As attorneys shape our contracts and further mold our practices to mirror their own, the days of the polyester-encased salesman are largely behind us.  That is a good thing.  There are clear delineations in terms of the roles and responsibilities of the agents involved in the transaction, as opposed to the ambiguity that often existed before the advent of buyer agency.  Under the previous doctrine of sub-agency, an agent could show his buyer property over the course of three months, only to morph into a subagent of the seller when negotiations began on a property.  A ludicrous setup if there ever was one.  Thus, the greater transparency in distinguishing where allegiances lie in a Real Estate transaction has been a positive result.  The rise of buyer agency has led to the tandem rise of another apparent conflict of interest in representative terms, however: Dual agency.
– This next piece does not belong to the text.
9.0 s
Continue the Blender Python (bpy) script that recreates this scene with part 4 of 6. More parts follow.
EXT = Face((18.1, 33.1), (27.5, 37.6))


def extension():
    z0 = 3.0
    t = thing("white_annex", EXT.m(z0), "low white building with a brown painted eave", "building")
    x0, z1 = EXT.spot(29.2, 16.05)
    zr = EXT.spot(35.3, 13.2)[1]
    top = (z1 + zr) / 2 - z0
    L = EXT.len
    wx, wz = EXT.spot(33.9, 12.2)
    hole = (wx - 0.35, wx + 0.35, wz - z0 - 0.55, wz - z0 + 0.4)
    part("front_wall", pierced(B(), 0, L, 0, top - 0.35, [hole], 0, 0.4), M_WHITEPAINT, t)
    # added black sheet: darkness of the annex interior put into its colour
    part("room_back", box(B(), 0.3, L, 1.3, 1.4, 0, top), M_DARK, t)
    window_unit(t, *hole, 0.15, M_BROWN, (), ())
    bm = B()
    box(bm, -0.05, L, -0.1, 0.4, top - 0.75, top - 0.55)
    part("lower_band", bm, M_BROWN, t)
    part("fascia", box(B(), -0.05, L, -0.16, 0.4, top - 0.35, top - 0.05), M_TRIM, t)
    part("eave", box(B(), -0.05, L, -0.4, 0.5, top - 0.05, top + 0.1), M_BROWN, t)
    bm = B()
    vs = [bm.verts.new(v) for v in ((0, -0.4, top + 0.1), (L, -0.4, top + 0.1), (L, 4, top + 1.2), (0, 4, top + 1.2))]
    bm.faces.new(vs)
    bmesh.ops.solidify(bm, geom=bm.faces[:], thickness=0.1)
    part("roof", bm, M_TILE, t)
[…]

Dual agency arises out of transactional occurrences in which the same broker represents both buyer and seller.  Sometimes this entails one agent working on behalf of both parties, but more common, especially in large brokerages, are occasions where an agent from Brokerage A brings a buyer to the listing held by another agent from Brokerage A.  Even though there are two agents involved in the potential sale, all Real Estate business flows through the company's designated broker.  Thus, even though, in practical terms, each side may appear to have the exclusive representation of their chosen agent, the same broker ultimately bears responsibility for both sides of the transaction. 
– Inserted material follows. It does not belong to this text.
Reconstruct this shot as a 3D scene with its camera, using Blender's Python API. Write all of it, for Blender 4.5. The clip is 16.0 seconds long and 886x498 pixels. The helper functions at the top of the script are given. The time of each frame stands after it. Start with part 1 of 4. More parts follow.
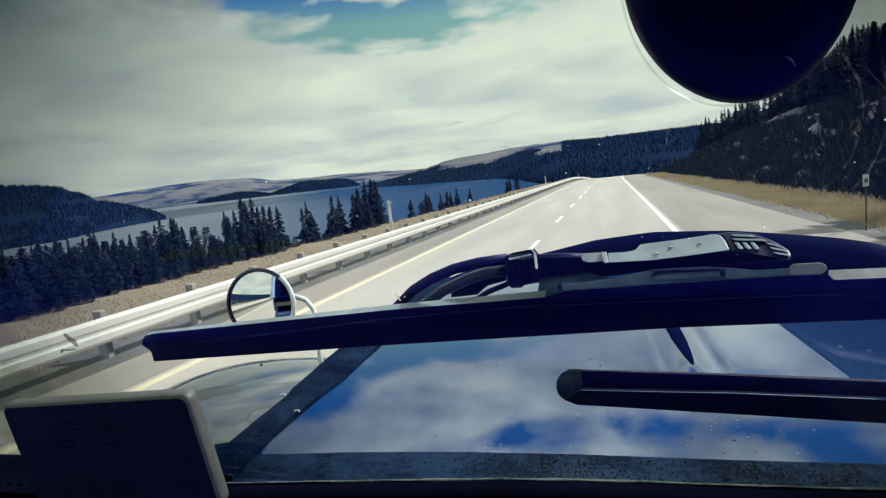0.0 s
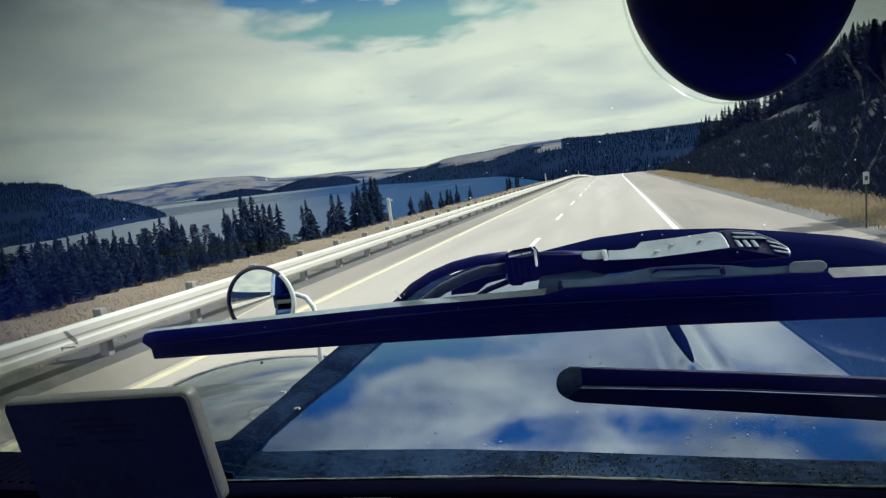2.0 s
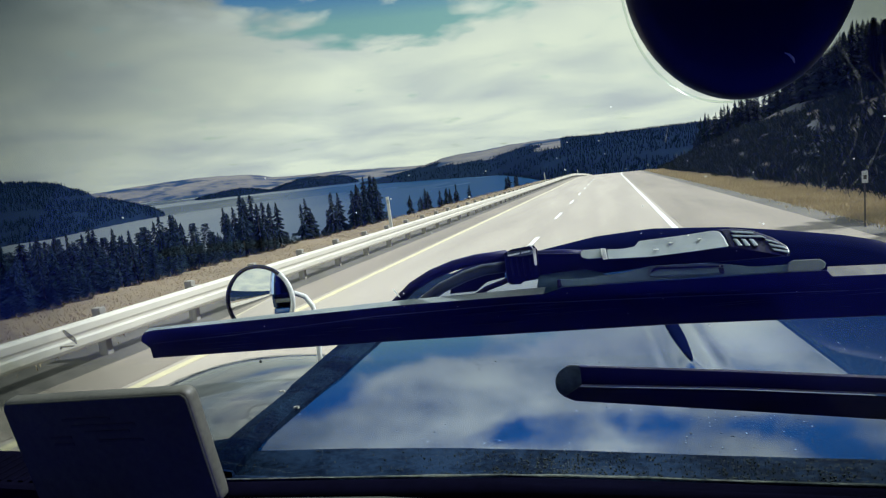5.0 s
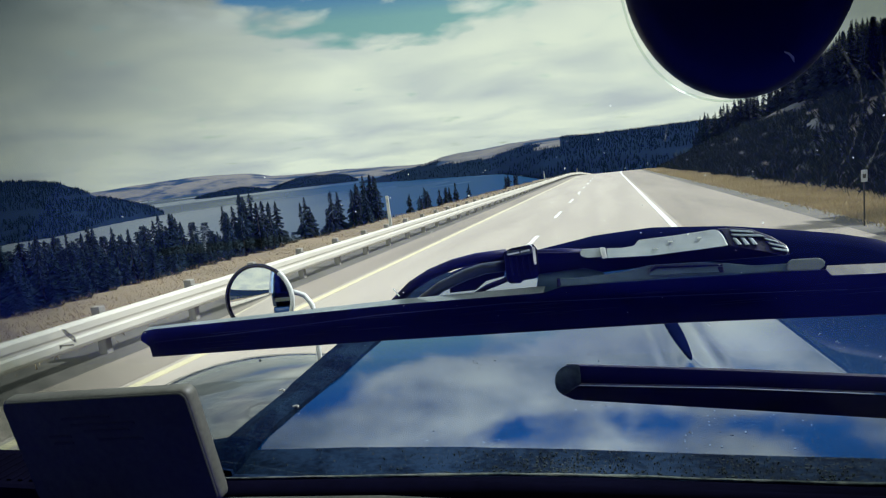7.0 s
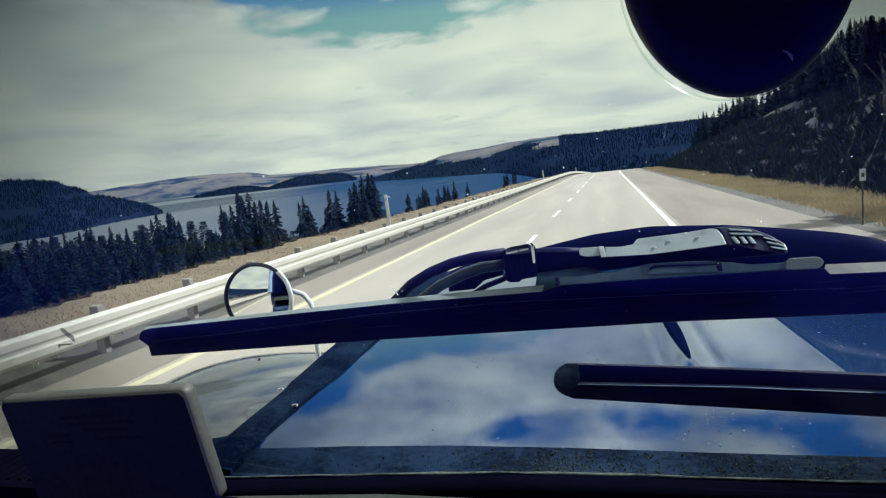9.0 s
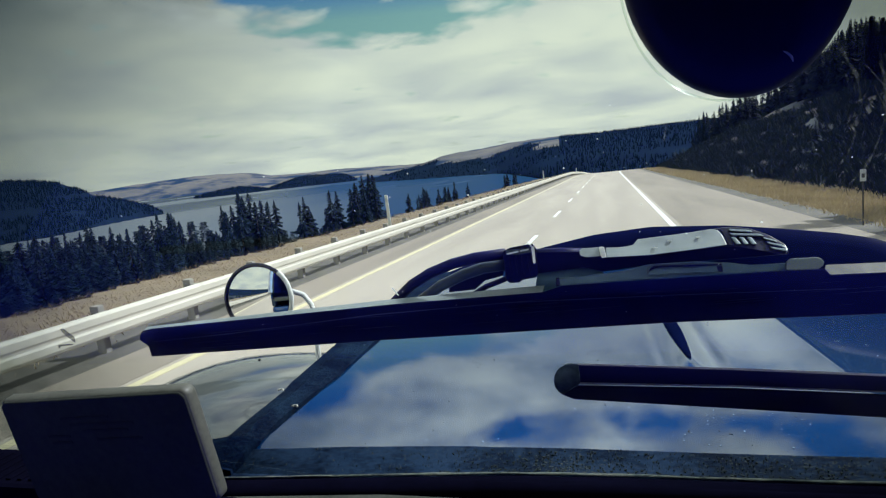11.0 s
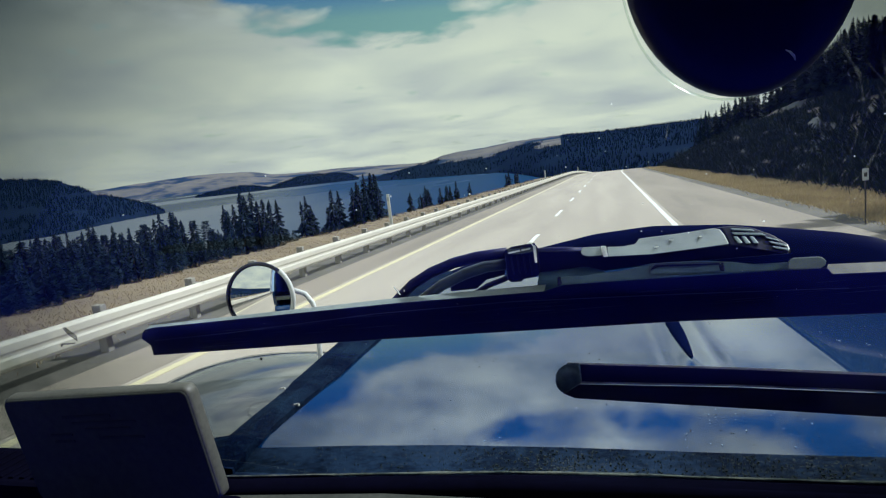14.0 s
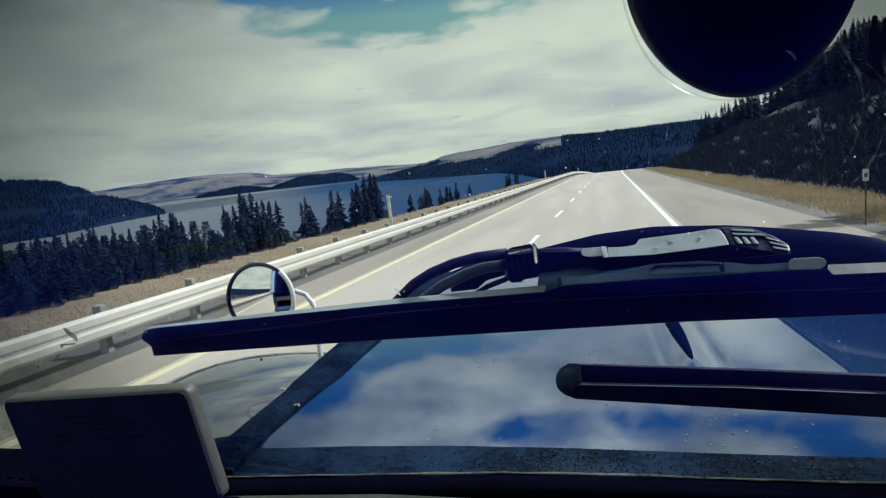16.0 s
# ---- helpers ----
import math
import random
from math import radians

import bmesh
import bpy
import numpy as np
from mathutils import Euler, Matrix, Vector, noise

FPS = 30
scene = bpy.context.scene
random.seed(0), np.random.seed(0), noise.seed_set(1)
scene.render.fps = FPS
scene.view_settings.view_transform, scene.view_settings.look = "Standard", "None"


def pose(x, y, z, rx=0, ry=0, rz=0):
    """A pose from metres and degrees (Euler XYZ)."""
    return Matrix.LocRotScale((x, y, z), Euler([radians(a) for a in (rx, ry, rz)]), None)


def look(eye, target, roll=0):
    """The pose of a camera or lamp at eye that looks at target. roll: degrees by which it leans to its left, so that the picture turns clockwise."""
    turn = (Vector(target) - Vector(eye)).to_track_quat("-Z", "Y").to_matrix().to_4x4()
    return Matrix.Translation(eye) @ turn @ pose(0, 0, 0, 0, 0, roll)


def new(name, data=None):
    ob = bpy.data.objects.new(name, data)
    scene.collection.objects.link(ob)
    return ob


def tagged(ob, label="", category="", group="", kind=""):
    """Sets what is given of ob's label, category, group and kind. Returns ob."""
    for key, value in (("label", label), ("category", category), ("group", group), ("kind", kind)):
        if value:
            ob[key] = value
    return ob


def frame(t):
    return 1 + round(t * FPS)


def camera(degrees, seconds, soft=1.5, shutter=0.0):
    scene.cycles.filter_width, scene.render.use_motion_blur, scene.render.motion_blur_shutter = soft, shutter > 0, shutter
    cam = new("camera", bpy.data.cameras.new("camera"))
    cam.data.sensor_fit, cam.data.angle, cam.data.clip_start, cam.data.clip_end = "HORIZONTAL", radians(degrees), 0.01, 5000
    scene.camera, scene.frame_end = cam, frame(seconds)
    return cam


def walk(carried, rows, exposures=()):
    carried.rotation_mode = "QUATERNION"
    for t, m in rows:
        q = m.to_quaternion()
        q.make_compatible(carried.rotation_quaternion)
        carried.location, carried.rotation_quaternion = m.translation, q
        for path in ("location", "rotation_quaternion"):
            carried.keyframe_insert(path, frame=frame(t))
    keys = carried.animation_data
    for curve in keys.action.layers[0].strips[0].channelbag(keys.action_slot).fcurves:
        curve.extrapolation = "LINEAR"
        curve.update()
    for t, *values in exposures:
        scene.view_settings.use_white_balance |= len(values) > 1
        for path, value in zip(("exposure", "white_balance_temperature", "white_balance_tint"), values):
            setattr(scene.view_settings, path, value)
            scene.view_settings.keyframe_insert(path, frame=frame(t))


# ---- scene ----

# ---- camera: held behind the windscreen of the truck ----
cam = camera(72.0, 16.0, 1.25)
EYE = (0.0, 0.0, 1.92)
WALK = [
    (0.0, 15.985, -7.796),
    (0.5, 15.989, -7.833),
    (1.0, 15.995, -7.885),
    (1.5, 16.006, -7.846),
    (2.0, 16.017, -8.011),
    (2.5, 16.014, -7.981),
    (3.0, 16.011, -8.094),
    (3.5, 16.001, -8.141),
    (4.0, 15.975, -8.121),
    (6.5, 15.915, -8.142),
    (7.0, 15.909, -8.226),
    (7.5, 15.909, -8.226),
    (8.0, 15.807, -8.162),
    (8.5, 15.814, -8.221),
    (9.0, 15.812, -8.342),
    (11.5, 15.857, -8.254),
    (12.0, 15.885, -8.221),
    (12.5, 15.915, -8.286),
    (13.0, 15.947, -8.357),
    (13.5, 15.964, -8.303),
    (14.0, 15.994, -8.360),
    (14.5, 15.933, -8.306),
    (15.0, 15.883, -8.342),
    (15.5, 15.983, -8.331),
    (16.0, 16.004, -8.306),
]

walk(cam, [(t, pose(*EYE, 0, 0, yaw) @ pose(0, 0, 0, 90 + pitch) @ pose(0, 0, 0, 0, 0, -6.3)) for t, yaw, pitch in WALK],
     exposures=[(0.0, 0.21, 5500, 8), (9.0, 0.20, 5500, 8), (12.5, 0.07, 5470, 8), (16.0, -0.01, 5440, 8)])


# ---- node helpers ----
def node(tree, kind, **values):
    n = tree.nodes.new(kind)
    for key, value in values.items():
        if key in n.inputs:
            n.inputs[key].default_value = value
    return n


def wire(tree, a, out, b, into):
    tree.links.new(a.outputs[out], b.inputs[into])


def ramp(tree, stops):
    n = tree.nodes.new("ShaderNodeValToRGB")
    e = n.color_ramp.elements
    e[0].position, e[0].color = stops[0][0], (*stops[0][1], 1)
    e[1].position, e[1].color = stops[-1][0], (*stops[-1][1], 1)
    for at, col in stops[1:-1]:
        e.new(at).color = (*col, 1)
    return n


def mixer(tree, blend="MIX", fac=0.5):
    n = tree.nodes.new("ShaderNodeMixRGB")
    n.blend_type = blend
    n.inputs[0].default_value = fac
    return n


def maths(tree, op, a=None, b=None):
    n = tree.nodes.new("ShaderNodeMath")
    n.operation = op
    for i, v in enumerate((a, b)):
        if isinstance(v, (int, float)):
            n.inputs[i].default_value = v
        elif v is not None:
            tree.links.new(v, n.inputs[i])
    return n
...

While I agree that a single agent attempting to wear both hats (or neither if he more or less recuses himself as a mediator between parties in the process) in a transaction is generally marginalizing his service, it is inane to argue that all dual agency eventualities are, and should be, avoidable.  If a buyer wishes to purchase one of my listings without the involvement of another agent, I will certainly oblige, but my loyalty is unmistakable.  I represent the seller exclusively, and the buyer is my customer.  When I take on a buyer client, however, it is ludicrous to suggest that I refrain from showing them certain listings simply because a fellow Realty Executive has it up for sale.  If a property fits the criteria of my client, I don't care if it is listed by Ming the Merciless.  Full disclosure is paramount, but the chest-thumping that often decries all possible manifestations of dual agency is misguided.  Would my seller clients really prefer that I refrained from showing my listings to fellow Realty Executives, drastically reducing their potential buyer pool?  Would my buyers really prefer I exclude the listings from the top selling brokerage in the state when we begin our hunt?  I highly doubt it.  Matter of fact, I have yet to encounter the client that has instructed me to do so after an initial discussion of the limitations in representation that can crop up in such circumstances.  Finding the house or the buyer is first and foremost.  Concerns over representational nuance is secondary.

There can be advantages in addition to the well reported disadvantages with dual agency.  Some principals may find the process less adversarial and more expedient when the variable of a competing agent is removed from the equation.  It can very well be argued that the dynamic lessens the presence of the "telephone game" syndrome and needless acrimony that can accompany the dueling egos of multiple agents.  More to the point, if agents of the same brokerage have a solid working relationship, and work for a reputable organization, there is the added benefit of knowing the transaction will be handled professionally.  Limited representation from a pro is of far more benefit than full representation from a schmuck.  While representation may be limited for a client, it is equally limited on the other side of the table.  The playing field remains level, as it is in cases in which each party has the full, unflinching representation of a brokerage.

Dual agency is one of those topics that causes a fair amount of unease, but it shouldn't be feared by name alone.  You should have full and frank discussions with your chosen agent about the possible ramifications of the various forms of agency floating around out there (preferably at the beginning of your relationship, rather than a forced immersion at the time of a contract submission).  There are circumstances which may call for it, and as long as all parties understand and agree with the terms, can prove beneficial.  Is it ideal?  Far from it.  Then again, neither is passing up the home of your dreams because it has the misfortune of being listed for sale by your agent's brokerage.

Dual Agency:  It's not just for shafting the public anymore!